» **Dataset extract**:
----------
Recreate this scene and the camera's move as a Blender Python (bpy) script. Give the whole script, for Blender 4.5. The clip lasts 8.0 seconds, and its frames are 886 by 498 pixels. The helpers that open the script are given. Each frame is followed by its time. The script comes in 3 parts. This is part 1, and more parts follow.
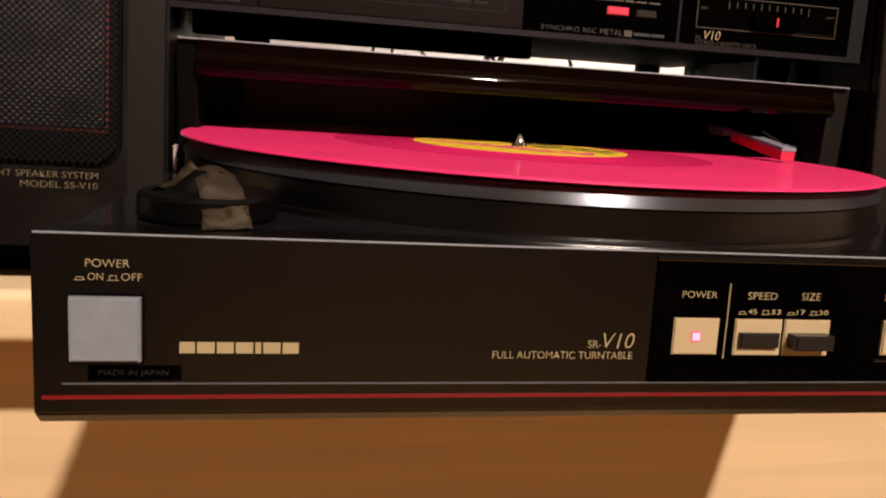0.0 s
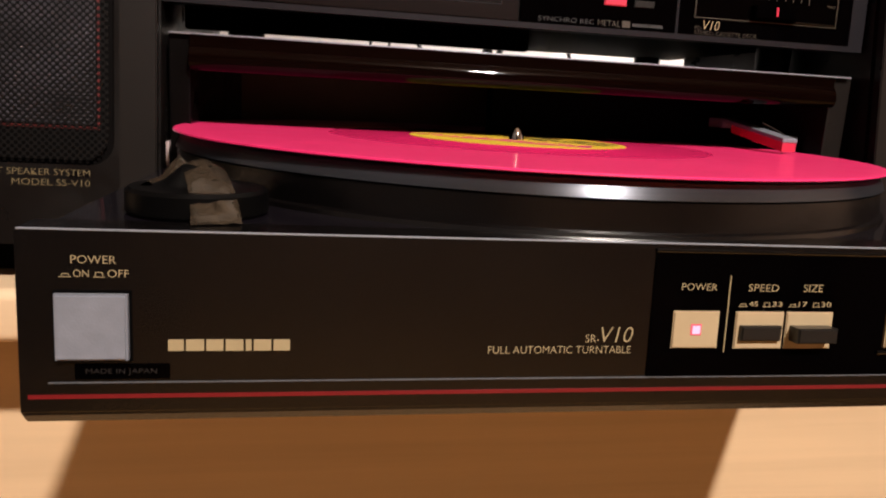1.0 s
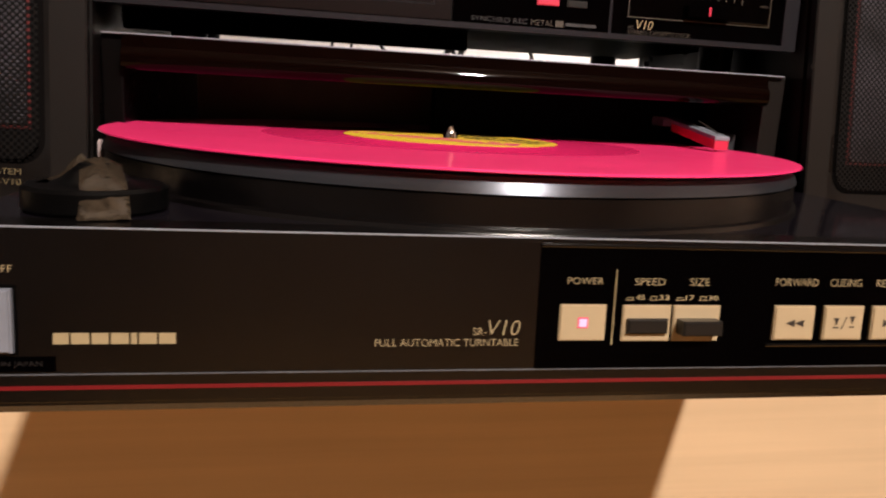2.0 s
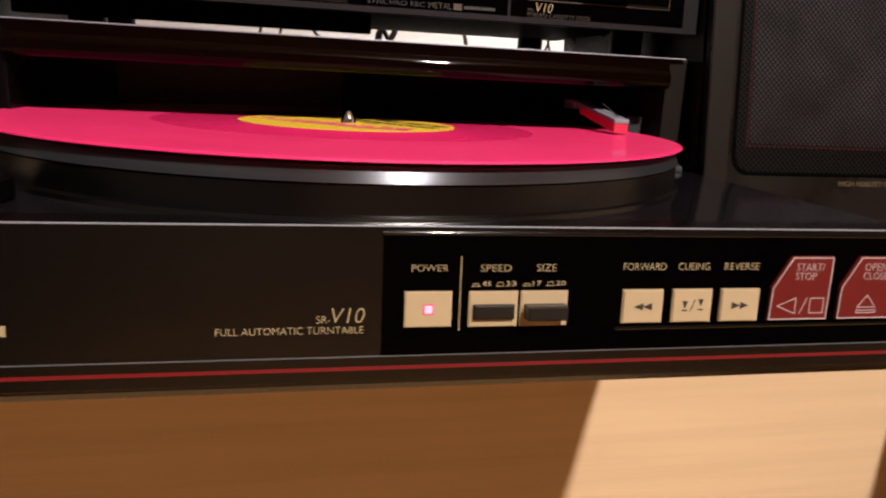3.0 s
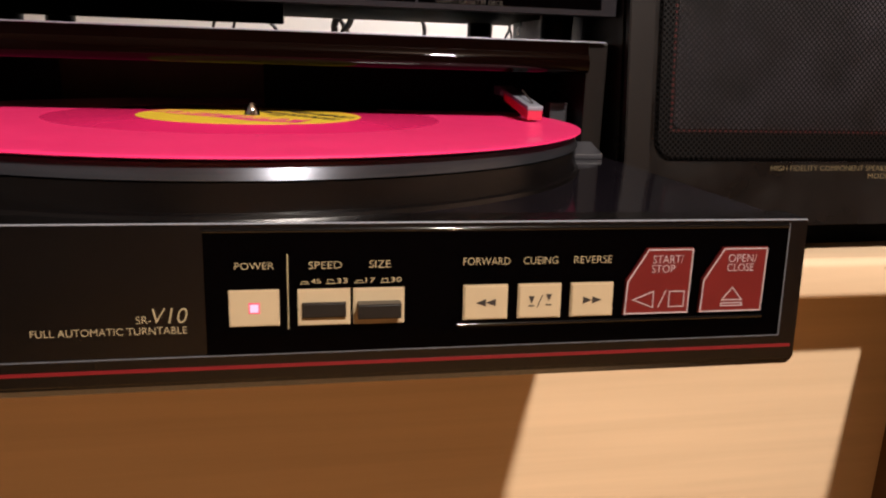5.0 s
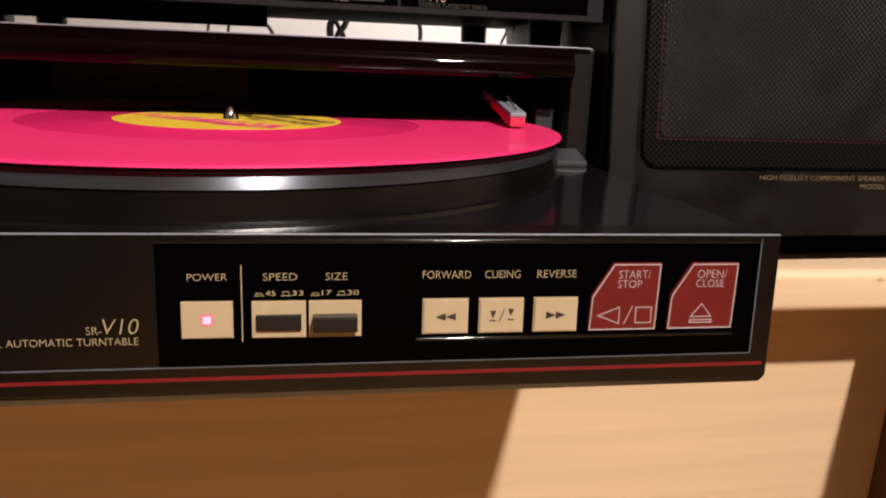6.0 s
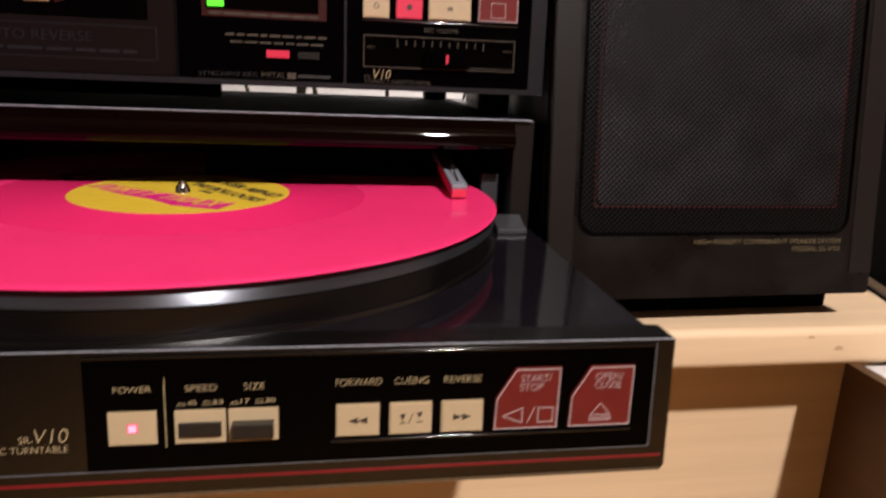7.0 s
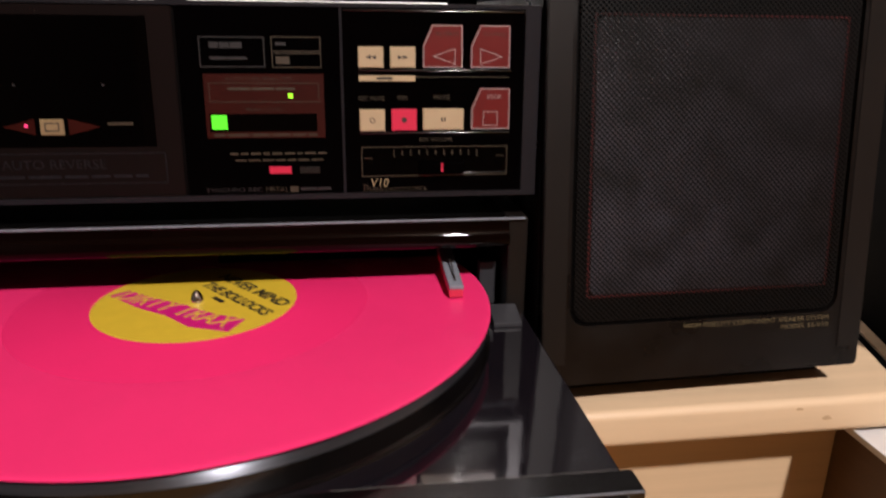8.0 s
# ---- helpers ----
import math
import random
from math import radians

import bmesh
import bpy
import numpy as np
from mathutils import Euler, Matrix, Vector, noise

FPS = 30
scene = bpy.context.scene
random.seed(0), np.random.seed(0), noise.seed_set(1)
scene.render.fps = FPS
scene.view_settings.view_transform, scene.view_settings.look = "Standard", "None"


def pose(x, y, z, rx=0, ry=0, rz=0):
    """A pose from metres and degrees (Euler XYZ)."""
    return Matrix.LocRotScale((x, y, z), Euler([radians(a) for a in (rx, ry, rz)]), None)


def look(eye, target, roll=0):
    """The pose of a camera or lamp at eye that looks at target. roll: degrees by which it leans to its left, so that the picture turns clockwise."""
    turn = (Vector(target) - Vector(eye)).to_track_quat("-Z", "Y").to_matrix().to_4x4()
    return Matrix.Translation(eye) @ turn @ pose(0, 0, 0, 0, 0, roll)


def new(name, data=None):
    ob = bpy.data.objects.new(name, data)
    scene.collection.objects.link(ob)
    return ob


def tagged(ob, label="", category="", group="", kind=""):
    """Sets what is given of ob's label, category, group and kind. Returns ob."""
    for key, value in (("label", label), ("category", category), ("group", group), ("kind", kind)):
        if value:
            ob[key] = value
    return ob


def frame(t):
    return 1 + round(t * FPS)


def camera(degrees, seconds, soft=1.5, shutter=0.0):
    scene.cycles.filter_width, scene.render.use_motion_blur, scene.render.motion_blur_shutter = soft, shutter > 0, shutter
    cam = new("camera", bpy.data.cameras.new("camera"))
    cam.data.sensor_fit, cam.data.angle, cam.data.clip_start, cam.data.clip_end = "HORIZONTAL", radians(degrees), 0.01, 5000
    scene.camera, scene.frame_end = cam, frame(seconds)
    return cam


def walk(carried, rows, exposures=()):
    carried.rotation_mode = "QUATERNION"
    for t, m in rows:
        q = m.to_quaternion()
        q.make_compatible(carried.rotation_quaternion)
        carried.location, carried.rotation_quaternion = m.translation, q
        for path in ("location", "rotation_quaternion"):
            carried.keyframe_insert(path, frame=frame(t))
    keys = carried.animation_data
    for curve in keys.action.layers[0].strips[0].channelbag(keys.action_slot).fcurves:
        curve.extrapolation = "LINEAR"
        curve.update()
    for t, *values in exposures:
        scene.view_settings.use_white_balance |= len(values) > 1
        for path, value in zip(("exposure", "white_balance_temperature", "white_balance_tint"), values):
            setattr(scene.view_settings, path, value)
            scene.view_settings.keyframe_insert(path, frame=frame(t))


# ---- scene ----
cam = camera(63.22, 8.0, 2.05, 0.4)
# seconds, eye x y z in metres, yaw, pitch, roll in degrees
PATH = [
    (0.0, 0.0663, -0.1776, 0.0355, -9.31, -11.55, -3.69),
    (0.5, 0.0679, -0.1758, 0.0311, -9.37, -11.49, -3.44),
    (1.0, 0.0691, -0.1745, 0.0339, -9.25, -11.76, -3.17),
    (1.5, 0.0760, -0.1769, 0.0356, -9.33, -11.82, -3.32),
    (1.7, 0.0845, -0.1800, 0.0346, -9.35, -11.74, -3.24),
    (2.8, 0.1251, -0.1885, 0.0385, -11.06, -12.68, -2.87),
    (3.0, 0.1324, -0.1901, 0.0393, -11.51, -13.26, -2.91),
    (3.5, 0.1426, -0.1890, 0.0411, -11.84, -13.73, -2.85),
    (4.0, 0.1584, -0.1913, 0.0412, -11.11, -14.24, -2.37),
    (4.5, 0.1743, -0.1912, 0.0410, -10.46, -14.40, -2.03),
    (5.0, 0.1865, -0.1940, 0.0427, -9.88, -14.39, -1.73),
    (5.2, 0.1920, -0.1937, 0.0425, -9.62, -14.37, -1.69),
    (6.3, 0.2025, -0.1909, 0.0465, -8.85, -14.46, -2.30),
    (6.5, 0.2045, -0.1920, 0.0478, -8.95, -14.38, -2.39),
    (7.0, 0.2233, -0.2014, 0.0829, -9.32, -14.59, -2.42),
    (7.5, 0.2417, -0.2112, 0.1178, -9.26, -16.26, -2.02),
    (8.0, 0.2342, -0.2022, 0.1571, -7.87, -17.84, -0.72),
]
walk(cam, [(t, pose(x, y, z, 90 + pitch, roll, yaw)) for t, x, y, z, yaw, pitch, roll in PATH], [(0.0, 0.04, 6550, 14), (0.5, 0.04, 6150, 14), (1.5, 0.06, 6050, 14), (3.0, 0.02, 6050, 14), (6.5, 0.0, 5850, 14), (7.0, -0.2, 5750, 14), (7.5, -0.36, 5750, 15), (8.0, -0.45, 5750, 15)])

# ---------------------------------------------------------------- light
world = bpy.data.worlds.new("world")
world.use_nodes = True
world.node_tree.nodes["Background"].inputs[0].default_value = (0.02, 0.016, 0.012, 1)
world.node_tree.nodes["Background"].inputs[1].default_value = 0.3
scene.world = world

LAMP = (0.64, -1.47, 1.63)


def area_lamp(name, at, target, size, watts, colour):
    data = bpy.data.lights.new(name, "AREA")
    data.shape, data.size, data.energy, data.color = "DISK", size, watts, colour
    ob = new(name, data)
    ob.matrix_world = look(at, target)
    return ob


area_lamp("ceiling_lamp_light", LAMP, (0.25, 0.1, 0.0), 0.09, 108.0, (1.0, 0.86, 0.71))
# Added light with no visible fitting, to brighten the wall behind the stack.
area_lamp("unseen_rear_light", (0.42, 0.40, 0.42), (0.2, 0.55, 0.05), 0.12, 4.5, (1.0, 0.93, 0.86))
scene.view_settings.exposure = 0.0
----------
» **Problem**:
Where a line above holds the string "category", show that line.

» **The output**:
def tagged(ob, label="", category="", group="", kind=""):
    """Sets what is given of ob's label, category, group and kind. Returns ob."""
    for key, value in (("label", label), ("category", category), ("group", group), ("kind", kind)):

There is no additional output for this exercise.